Scaffolds
Supported agent scaffolds and their converters
The agent scaffold that produced a trajectory determines its raw shape, which in turn selects the swe_data_process converter module used to turn it into IM data. Set the active scaffold in config.yaml → runtime_info.input.source.scaffold.
Converter matrix
| Scaffold | Converter module |
|---|---|
claude-code | swe_data_process.claudecode_opencode.convert_cc_to_im |
open-code | swe_data_process.claudecode_opencode.convert_oc_to_im |
openhands-sdk | swe_data_process.openhands.convert_openhands_sdk_to_im |
terminus2 | swe_data_process.terminus2.convert_terminus2_to_im |
Only these job-dir converters are wired.

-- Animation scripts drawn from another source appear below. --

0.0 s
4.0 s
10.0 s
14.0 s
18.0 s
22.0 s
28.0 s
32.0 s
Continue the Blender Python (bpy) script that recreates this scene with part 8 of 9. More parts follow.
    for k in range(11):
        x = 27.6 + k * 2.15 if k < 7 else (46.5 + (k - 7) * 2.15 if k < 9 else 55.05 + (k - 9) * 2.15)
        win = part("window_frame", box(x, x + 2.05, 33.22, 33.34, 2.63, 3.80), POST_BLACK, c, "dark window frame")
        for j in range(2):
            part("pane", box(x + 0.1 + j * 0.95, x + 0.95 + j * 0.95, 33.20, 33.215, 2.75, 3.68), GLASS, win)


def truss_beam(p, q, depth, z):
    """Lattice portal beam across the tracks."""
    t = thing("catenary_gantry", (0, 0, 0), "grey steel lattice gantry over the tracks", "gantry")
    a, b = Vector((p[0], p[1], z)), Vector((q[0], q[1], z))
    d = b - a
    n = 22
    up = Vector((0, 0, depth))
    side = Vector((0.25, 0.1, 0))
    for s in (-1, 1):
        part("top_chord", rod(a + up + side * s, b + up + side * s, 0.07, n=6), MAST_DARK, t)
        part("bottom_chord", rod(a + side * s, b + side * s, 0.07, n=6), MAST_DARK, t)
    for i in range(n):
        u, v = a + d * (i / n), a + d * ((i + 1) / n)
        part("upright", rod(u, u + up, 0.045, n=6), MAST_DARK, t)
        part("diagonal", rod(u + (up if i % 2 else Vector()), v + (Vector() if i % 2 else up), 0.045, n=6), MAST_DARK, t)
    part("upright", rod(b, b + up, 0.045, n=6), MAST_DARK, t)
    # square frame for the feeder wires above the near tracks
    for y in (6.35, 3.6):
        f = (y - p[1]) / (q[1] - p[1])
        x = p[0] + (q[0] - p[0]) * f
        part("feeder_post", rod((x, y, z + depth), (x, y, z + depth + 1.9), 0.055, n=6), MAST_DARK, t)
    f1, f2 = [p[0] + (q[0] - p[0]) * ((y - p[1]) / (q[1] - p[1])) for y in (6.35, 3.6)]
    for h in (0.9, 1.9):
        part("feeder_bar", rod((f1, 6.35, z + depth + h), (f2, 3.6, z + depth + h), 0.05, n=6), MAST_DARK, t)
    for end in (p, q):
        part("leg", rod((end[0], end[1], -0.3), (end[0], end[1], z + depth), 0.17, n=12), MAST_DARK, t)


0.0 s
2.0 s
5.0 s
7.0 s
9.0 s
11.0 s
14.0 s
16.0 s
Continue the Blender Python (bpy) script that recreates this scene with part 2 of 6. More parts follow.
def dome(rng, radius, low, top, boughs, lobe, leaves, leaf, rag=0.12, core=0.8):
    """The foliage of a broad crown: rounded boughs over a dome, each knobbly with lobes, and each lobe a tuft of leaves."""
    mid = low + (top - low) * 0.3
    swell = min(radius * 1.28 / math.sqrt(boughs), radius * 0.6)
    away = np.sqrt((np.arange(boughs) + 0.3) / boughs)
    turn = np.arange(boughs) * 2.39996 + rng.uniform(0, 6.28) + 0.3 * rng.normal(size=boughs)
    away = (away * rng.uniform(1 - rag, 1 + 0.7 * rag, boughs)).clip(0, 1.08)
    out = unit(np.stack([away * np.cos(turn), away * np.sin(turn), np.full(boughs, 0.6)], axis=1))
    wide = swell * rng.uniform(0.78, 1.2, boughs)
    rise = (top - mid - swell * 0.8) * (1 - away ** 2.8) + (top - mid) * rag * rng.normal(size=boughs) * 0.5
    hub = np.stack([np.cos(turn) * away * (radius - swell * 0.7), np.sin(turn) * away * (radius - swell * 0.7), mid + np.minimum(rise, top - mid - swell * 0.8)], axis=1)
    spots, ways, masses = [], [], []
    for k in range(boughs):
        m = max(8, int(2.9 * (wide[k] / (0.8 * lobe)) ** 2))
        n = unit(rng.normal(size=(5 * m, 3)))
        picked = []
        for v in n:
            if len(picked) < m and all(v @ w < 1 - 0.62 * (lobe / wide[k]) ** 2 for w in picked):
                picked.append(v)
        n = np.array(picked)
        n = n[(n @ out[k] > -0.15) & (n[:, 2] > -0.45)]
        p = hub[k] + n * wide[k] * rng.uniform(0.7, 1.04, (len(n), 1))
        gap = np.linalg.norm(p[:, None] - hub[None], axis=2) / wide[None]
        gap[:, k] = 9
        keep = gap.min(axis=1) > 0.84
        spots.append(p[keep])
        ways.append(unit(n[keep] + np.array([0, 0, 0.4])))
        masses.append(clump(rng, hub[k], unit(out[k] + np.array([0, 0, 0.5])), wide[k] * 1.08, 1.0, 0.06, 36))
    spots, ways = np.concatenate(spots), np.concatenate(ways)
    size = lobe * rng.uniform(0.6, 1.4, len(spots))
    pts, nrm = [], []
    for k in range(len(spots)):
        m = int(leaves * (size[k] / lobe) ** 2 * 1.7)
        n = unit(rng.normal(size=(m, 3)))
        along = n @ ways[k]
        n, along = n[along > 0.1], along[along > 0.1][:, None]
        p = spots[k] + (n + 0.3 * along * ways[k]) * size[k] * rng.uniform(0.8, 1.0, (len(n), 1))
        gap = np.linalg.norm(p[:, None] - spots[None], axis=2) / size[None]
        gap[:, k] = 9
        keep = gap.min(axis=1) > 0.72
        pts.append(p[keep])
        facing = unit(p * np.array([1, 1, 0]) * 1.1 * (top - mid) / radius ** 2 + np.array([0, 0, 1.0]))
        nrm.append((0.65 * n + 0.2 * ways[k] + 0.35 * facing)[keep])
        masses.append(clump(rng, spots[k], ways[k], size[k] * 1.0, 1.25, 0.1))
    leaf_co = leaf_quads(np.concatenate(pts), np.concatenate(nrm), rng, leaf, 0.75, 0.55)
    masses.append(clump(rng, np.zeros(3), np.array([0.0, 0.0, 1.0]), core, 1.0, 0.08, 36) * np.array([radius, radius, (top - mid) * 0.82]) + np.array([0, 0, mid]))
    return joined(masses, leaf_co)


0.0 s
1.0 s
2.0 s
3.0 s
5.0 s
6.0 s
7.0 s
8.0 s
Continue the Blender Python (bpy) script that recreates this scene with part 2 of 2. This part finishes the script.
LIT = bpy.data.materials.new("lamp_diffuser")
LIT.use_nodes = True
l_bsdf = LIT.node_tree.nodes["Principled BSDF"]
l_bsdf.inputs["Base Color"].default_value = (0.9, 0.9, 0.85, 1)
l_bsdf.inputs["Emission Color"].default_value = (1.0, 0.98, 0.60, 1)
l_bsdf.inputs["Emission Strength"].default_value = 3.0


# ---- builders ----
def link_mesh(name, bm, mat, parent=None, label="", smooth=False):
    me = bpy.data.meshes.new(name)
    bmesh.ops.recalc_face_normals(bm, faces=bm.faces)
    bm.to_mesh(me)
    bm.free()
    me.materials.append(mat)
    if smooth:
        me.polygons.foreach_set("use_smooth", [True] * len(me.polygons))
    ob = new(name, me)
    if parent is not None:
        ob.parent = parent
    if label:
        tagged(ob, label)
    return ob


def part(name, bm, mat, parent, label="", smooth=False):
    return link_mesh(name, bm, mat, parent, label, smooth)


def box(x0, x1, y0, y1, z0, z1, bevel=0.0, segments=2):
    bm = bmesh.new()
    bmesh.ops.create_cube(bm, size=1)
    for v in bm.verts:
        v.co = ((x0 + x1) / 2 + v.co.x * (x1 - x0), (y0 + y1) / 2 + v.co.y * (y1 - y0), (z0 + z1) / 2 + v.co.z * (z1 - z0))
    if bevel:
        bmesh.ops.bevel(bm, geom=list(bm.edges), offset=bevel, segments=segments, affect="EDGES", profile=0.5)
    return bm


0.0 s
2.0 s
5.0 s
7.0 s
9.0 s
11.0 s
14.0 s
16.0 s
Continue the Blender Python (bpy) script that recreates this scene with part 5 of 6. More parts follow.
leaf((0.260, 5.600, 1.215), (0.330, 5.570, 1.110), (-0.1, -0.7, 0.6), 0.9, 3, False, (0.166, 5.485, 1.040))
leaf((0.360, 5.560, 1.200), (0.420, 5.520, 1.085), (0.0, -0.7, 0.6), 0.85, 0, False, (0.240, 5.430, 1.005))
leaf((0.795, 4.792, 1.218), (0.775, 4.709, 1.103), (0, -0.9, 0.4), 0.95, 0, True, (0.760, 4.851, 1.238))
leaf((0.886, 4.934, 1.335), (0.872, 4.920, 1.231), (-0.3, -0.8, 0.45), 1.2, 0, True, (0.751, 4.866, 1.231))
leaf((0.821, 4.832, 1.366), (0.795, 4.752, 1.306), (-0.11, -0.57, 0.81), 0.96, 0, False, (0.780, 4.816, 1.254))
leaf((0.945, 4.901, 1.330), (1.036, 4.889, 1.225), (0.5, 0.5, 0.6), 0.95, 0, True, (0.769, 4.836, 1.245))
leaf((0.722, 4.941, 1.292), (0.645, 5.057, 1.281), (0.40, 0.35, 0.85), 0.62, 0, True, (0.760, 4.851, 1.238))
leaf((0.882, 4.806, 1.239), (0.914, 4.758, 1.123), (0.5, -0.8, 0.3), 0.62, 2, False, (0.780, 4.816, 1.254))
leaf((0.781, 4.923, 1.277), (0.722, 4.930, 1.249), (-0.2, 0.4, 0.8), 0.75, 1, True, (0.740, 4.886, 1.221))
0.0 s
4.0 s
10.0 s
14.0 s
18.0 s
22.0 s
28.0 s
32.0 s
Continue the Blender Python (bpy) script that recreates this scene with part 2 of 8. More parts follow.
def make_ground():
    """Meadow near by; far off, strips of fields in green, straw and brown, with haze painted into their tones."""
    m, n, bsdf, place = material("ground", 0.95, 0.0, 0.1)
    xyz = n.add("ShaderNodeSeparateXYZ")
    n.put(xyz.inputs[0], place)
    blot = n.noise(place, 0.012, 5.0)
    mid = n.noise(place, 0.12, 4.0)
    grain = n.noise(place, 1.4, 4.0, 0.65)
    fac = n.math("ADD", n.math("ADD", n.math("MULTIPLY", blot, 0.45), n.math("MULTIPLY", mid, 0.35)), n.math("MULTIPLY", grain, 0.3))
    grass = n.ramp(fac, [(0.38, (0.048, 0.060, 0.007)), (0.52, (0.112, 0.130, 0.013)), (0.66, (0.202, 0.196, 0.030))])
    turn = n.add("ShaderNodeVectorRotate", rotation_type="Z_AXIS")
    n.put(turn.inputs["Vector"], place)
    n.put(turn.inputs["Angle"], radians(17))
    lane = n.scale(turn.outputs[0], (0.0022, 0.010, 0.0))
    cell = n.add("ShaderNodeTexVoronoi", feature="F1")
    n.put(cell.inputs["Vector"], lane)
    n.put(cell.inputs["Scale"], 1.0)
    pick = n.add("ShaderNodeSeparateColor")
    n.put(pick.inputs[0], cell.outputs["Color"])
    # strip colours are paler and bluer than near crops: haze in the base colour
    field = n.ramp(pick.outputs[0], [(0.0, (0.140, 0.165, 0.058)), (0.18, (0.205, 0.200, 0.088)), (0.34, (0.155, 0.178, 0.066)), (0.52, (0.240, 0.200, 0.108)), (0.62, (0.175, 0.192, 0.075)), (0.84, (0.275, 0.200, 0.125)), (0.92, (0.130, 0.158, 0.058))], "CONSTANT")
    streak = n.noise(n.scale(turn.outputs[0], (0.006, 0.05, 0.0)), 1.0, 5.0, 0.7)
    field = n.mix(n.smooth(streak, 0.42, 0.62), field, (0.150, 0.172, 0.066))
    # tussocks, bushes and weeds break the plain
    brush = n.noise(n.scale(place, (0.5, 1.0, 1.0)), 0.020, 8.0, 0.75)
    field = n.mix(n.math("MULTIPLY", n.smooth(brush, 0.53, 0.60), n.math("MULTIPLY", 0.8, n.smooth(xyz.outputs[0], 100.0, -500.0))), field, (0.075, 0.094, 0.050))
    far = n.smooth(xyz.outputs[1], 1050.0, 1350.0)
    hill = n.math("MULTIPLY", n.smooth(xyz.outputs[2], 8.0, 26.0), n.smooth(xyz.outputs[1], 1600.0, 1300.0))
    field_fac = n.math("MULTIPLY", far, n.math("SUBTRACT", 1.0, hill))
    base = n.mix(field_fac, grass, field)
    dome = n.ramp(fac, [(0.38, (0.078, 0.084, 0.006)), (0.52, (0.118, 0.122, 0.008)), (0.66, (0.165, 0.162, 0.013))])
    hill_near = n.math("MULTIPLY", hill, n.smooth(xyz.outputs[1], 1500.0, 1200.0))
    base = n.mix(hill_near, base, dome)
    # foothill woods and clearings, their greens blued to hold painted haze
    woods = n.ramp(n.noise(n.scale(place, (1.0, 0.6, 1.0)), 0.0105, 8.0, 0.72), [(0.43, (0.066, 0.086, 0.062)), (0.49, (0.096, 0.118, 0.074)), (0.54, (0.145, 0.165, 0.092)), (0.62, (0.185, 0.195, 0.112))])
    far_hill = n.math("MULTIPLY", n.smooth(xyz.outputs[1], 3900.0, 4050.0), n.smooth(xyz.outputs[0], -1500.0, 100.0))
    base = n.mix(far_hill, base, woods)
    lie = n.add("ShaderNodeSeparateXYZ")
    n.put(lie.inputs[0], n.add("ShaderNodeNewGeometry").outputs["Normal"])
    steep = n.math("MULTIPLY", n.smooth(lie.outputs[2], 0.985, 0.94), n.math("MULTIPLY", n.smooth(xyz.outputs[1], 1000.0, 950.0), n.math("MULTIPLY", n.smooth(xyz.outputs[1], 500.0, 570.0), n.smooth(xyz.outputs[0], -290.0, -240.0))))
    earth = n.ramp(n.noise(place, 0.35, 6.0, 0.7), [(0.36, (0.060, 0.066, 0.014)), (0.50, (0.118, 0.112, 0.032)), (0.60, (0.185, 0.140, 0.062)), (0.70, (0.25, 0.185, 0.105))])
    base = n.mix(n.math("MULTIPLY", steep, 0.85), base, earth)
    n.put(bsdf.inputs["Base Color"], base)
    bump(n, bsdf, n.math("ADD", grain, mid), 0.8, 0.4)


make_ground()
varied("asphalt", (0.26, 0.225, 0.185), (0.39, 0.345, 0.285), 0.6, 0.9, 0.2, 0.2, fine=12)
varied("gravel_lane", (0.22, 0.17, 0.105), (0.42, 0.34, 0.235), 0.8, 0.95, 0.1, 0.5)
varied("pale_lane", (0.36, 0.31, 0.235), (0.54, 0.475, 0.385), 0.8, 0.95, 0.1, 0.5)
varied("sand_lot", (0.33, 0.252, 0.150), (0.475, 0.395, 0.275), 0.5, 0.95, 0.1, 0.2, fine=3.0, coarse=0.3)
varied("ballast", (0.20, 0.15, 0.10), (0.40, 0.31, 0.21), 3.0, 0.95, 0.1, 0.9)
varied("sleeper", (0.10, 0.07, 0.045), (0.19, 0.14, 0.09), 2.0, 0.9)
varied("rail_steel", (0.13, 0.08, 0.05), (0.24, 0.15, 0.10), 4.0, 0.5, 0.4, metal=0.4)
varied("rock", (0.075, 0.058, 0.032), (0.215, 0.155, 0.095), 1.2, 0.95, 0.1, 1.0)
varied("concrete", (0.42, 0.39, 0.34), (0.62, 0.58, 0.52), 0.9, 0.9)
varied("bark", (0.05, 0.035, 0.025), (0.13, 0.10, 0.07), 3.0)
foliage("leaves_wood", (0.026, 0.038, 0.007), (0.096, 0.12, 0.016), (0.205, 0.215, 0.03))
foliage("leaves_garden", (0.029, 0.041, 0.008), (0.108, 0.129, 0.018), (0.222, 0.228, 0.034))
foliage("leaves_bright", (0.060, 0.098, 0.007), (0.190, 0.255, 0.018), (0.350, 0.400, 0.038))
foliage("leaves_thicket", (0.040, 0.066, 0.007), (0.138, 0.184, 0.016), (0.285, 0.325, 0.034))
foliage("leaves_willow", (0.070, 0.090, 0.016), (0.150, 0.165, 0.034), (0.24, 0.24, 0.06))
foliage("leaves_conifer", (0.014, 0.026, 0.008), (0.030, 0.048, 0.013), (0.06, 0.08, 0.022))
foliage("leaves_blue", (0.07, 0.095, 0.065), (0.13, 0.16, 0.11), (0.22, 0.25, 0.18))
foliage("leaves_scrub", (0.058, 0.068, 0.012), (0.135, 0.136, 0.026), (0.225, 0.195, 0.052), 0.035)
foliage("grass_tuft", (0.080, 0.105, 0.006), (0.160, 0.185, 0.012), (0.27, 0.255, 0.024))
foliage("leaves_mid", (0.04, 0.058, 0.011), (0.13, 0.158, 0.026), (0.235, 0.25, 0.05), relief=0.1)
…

The refactored swe_data_process package removed the older source-specific converter scripts, so a scaffold outside this matrix has no conversion path.
IM format
Every converter emits the same intermediate (IM) shape — one JSONL row per trajectory:
{
"version": "2.0.0",
"meta_info": {
"unique_info": {
"_instance_id": "owner__repo-123",
"_agent_type": "main",
"_score": {"composite_score": 0.72, "...": "..."}
}
},
"tools": ["..."],
"messages": [
{
"role": "user/assistant/tool",
"content": "...",
"reasoning_content": "...",
"tool_calls": ["..."]
}
]
}_instance_id, _agent_type, and _score are stored under meta_info.unique_info on disk. The package's load_jsonl() expands them back to the legacy top-level shape for internal scoring and filtering helpers.
Reasoning content and templates
When a trajectory carries reasoning_content (chain-of-thought), train with the qwen3 chat template to keep it. The default qwen3_nothink template disables thinking mode and drops it. See Configuration.